SHORT PROBLEM: Output each line exactly as it appears, skipping any embedded picture.

INFORMATION SHOWN:
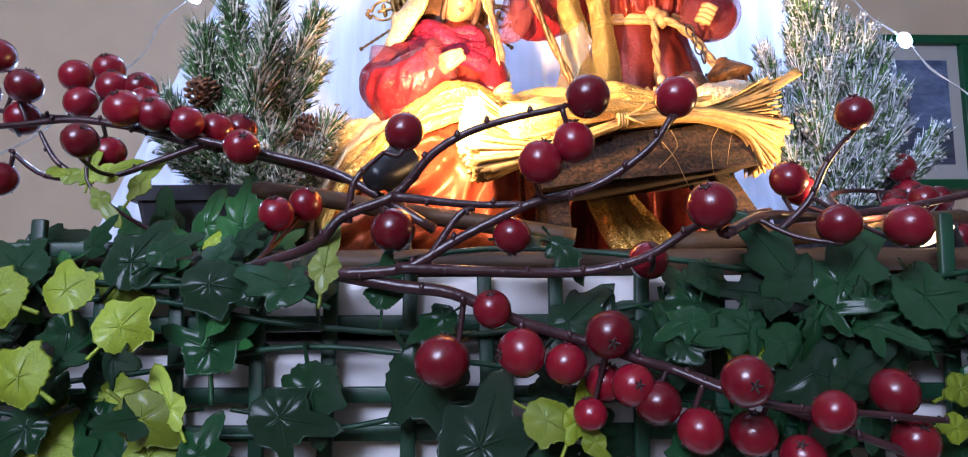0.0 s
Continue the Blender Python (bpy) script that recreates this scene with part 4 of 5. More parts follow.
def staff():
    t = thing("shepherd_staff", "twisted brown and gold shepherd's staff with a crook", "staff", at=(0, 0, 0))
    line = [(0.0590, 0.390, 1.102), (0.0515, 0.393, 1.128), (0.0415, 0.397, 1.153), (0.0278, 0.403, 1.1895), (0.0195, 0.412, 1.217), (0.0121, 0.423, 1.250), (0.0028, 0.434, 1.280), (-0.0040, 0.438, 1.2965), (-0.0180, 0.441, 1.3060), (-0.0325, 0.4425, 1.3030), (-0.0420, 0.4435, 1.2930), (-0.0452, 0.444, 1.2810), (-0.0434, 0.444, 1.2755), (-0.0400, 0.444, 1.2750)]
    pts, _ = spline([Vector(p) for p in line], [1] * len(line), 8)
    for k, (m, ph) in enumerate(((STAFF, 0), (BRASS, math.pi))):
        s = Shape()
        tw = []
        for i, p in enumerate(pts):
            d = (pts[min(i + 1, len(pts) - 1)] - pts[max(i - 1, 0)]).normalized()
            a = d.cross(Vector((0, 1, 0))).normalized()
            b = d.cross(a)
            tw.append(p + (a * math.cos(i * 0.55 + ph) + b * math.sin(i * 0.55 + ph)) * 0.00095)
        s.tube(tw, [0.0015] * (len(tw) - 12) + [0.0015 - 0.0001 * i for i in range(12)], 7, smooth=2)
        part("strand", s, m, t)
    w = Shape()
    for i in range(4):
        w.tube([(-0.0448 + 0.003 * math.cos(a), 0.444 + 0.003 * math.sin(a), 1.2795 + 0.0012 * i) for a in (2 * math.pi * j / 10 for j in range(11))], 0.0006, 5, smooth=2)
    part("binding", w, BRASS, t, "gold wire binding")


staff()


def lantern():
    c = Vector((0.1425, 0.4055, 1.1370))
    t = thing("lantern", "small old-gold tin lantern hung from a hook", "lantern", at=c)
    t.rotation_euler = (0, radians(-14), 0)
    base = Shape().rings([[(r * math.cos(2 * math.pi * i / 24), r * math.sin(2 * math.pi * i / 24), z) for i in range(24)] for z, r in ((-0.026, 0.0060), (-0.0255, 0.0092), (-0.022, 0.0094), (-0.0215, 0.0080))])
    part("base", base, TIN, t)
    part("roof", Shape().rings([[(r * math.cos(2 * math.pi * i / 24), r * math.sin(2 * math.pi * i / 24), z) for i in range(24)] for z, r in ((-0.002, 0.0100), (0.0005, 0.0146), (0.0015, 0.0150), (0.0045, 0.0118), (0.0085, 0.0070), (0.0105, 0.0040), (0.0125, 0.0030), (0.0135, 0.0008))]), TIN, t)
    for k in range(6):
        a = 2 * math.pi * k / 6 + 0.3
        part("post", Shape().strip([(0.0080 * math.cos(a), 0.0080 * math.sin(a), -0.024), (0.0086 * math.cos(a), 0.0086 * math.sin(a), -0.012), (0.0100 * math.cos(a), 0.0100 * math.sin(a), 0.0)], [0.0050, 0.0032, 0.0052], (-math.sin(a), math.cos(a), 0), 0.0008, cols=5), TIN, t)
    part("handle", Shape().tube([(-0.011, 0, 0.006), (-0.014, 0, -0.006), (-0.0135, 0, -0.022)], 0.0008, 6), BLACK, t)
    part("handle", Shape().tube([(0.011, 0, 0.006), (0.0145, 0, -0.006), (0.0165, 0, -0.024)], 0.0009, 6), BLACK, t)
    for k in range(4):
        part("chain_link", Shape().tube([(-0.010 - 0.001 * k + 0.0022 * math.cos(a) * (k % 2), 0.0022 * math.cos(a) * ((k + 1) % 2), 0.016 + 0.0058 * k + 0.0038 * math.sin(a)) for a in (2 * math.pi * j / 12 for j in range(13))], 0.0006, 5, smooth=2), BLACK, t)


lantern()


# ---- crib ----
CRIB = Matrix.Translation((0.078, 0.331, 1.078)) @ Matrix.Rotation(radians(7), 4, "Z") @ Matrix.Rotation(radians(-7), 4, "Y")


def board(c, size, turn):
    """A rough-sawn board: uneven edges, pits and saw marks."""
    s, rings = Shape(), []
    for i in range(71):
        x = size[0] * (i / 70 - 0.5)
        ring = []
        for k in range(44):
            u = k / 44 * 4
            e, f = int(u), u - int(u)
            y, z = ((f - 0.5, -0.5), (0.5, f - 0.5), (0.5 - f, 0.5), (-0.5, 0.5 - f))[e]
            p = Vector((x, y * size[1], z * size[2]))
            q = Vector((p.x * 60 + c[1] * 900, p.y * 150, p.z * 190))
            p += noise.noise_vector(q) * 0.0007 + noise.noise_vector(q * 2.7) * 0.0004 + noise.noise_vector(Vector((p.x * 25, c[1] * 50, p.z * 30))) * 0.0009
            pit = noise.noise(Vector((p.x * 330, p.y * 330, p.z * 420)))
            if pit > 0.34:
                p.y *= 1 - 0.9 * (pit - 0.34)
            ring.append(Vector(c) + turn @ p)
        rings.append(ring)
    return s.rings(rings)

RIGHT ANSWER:
0.0 s
Continue the Blender Python (bpy) script that recreates this scene with part 4 of 5. More parts follow.
def staff():
    t = thing("shepherd_staff", "twisted brown and gold shepherd's staff with a crook", "staff", at=(0, 0, 0))
    line = [(0.0590, 0.390, 1.102), (0.0515, 0.393, 1.128), (0.0415, 0.397, 1.153), (0.0278, 0.403, 1.1895), (0.0195, 0.412, 1.217), (0.0121, 0.423, 1.250), (0.0028, 0.434, 1.280), (-0.0040, 0.438, 1.2965), (-0.0180, 0.441, 1.3060), (-0.0325, 0.4425, 1.3030), (-0.0420, 0.4435, 1.2930), (-0.0452, 0.444, 1.2810), (-0.0434, 0.444, 1.2755), (-0.0400, 0.444, 1.2750)]
    pts, _ = spline([Vector(p) for p in line], [1] * len(line), 8)
    for k, (m, ph) in enumerate(((STAFF, 0), (BRASS, math.pi))):
        s = Shape()
        tw = []
        for i, p in enumerate(pts):
            d = (pts[min(i + 1, len(pts) - 1)] - pts[max(i - 1, 0)]).normalized()
            a = d.cross(Vector((0, 1, 0))).normalized()
            b = d.cross(a)
            tw.append(p + (a * math.cos(i * 0.55 + ph) + b * math.sin(i * 0.55 + ph)) * 0.00095)
        s.tube(tw, [0.0015] * (len(tw) - 12) + [0.0015 - 0.0001 * i for i in range(12)], 7, smooth=2)
        part("strand", s, m, t)
    w = Shape()
    for i in range(4):
        w.tube([(-0.0448 + 0.003 * math.cos(a), 0.444 + 0.003 * math.sin(a), 1.2795 + 0.0012 * i) for a in (2 * math.pi * j / 10 for j in range(11))], 0.0006, 5, smooth=2)
    part("binding", w, BRASS, t, "gold wire binding")


staff()


def lantern():
    c = Vector((0.1425, 0.4055, 1.1370))
    t = thing("lantern", "small old-gold tin lantern hung from a hook", "lantern", at=c)
    t.rotation_euler = (0, radians(-14), 0)
    base = Shape().rings([[(r * math.cos(2 * math.pi * i / 24), r * math.sin(2 * math.pi * i / 24), z) for i in range(24)] for z, r in ((-0.026, 0.0060), (-0.0255, 0.0092), (-0.022, 0.0094), (-0.0215, 0.0080))])
    part("base", base, TIN, t)
    part("roof", Shape().rings([[(r * math.cos(2 * math.pi * i / 24), r * math.sin(2 * math.pi * i / 24), z) for i in range(24)] for z, r in ((-0.002, 0.0100), (0.0005, 0.0146), (0.0015, 0.0150), (0.0045, 0.0118), (0.0085, 0.0070), (0.0105, 0.0040), (0.0125, 0.0030), (0.0135, 0.0008))]), TIN, t)
    for k in range(6):
        a = 2 * math.pi * k / 6 + 0.3
        part("post", Shape().strip([(0.0080 * math.cos(a), 0.0080 * math.sin(a), -0.024), (0.0086 * math.cos(a), 0.0086 * math.sin(a), -0.012), (0.0100 * math.cos(a), 0.0100 * math.sin(a), 0.0)], [0.0050, 0.0032, 0.0052], (-math.sin(a), math.cos(a), 0), 0.0008, cols=5), TIN, t)
    part("handle", Shape().tube([(-0.011, 0, 0.006), (-0.014, 0, -0.006), (-0.0135, 0, -0.022)], 0.0008, 6), BLACK, t)
    part("handle", Shape().tube([(0.011, 0, 0.006), (0.0145, 0, -0.006), (0.0165, 0, -0.024)], 0.0009, 6), BLACK, t)
    for k in range(4):
        part("chain_link", Shape().tube([(-0.010 - 0.001 * k + 0.0022 * math.cos(a) * (k % 2), 0.0022 * math.cos(a) * ((k + 1) % 2), 0.016 + 0.0058 * k + 0.0038 * math.sin(a)) for a in (2 * math.pi * j / 12 for j in range(13))], 0.0006, 5, smooth=2), BLACK, t)


lantern()


# ---- crib ----
CRIB = Matrix.Translation((0.078, 0.331, 1.078)) @ Matrix.Rotation(radians(7), 4, "Z") @ Matrix.Rotation(radians(-7), 4, "Y")


def board(c, size, turn):
    """A rough-sawn board: uneven edges, pits and saw marks."""
    s, rings = Shape(), []
    for i in range(71):
        x = size[0] * (i / 70 - 0.5)
        ring = []
        for k in range(44):
            u = k / 44 * 4
            e, f = int(u), u - int(u)
            y, z = ((f - 0.5, -0.5), (0.5, f - 0.5), (0.5 - f, 0.5), (-0.5, 0.5 - f))[e]
            p = Vector((x, y * size[1], z * size[2]))
            q = Vector((p.x * 60 + c[1] * 900, p.y * 150, p.z * 190))
            p += noise.noise_vector(q) * 0.0007 + noise.noise_vector(q * 2.7) * 0.0004 + noise.noise_vector(Vector((p.x * 25, c[1] * 50, p.z * 30))) * 0.0009
            pit = noise.noise(Vector((p.x * 330, p.y * 330, p.z * 420)))
            if pit > 0.34:
                p.y *= 1 - 0.9 * (pit - 0.34)
            ring.append(Vector(c) + turn @ p)
        rings.append(ring)
    return s.rings(rings)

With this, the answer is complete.